1.6 billion reasons Christmas cards aren’t going away anytime soon

AJC file photoe (JOEY IVANSCO/ AJC staff)

AJC file photoe (JOEY IVANSCO/ AJC staff)

Like fruitcake and Dick Clark’s New Year’s Rockin’ Eve, the Christmas card is a holiday tradition that just won’t quit.

Granted, the high-flying days of old are gone when you could use cards as an excuse to bore literally everyone you knew with a Xeroxed “family” letter tucked inside — that’s what Facebook is for now, kids — but the bubble hasn’t burst. Not by a long shot.

“Christmas is the largest card-sending holiday of the year, with approximately 1.6 billion cards sold in retail stores,” said Megan Baucco of American Greetings, the world’s largest greeting card company. “Over the past 5 years, American Greetings has had relative stability with minor year-over-year fluctuations in regards to card-sending for the holidays.”

(And that doesn’t even take into account all the homemade cards anyone with a crafting room or a Shutterfly account can send out on their own).

RELATED: Emory professor explains why we get — and give — such bad Christmas gifts

On the one hand, that fairly ginormous number’s down from the even more ginormous 2 billion Christmas cards sent annually in the early 2000’s. But back then, you couldn’t just text “Mry Xms!” to everyone you’d ever met and be done with it:.

Here's a by-the-numbers look behind that big number:

30: Number of greeting cards the average household purchases annually.

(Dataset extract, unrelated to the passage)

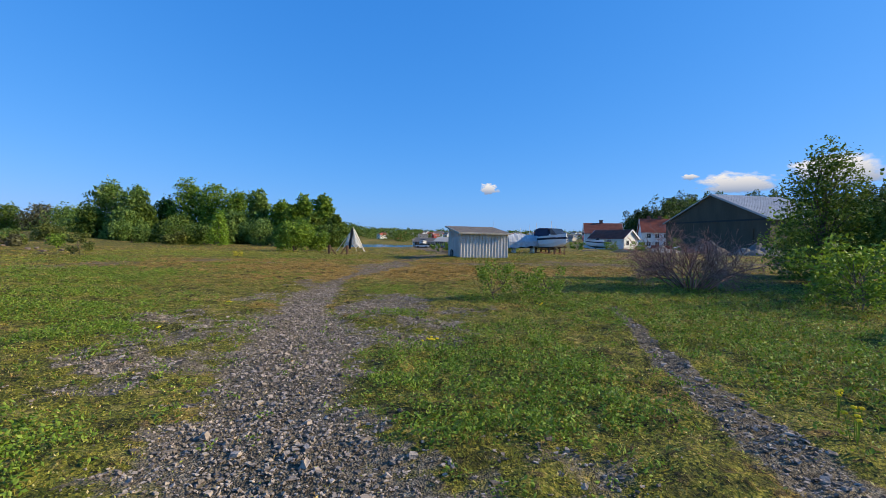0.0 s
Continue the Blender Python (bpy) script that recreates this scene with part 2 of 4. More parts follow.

7 million: Number of St. Patrick's Day cards sold annually, ninth most among all holidays — and a teeny .4 percent of the Christmas card total. The No. 2 holiday, by the way, is Valentine's Day, with annual sales of 145 million ooey-gooey cards.

29.11: Dollars and cents average spending on cards and postage in 2014, up by $1.87 from five years earler.

65: Percentage of people in a 2013 Pew Research Center survey who planned on sending Christmas or holiday cards. Those age 65 and over (73 percent) were most likely to do so, but more than half of millennials surveyed (59 percent) also said they planned on sending cards (Interestingly, the exact reverse was true for Christmas trees. At 82 percent, respondents age 18-29 were most likely to say they intended to put up a tree, while the 65-plus group was least likely at 73 percent. Most likely because the prospect of addressing envelopes and licking stamps is less daunting than chopping down a tree and sprinkling it with tinsel.)

16: The measly percentage of all Pew survey respondents who planned on going caroling.

1.79 billion: Number of monthly active Facebook users in the third quarter of 2016. That's even more than the total number of Christmas cards that will be sold this year. But that doesn't mean social media and mobile communication are about to render them obsolete. Experts say there are still certain events for which only a printed card will do — death, a wedding anniversary (especially your own), Christmas for close friends and relatives — and that sending a card might actually feel even more meaningful now that it's so easy not to. Meanwhile that long-ago high school classmate whose Facebook wall you quickly post "Happy Birthday!" on once a year wasn't ever likely to get a printed holiday card from you anyway.

In some cases, though, you might do both now.

“American Greetings sees consumers turning to digital greetings as a complement to paper greeting cards, not a replacement,” said Baucco. “Many consumers will celebrate an occasion by sending both a paper and digital greeting.”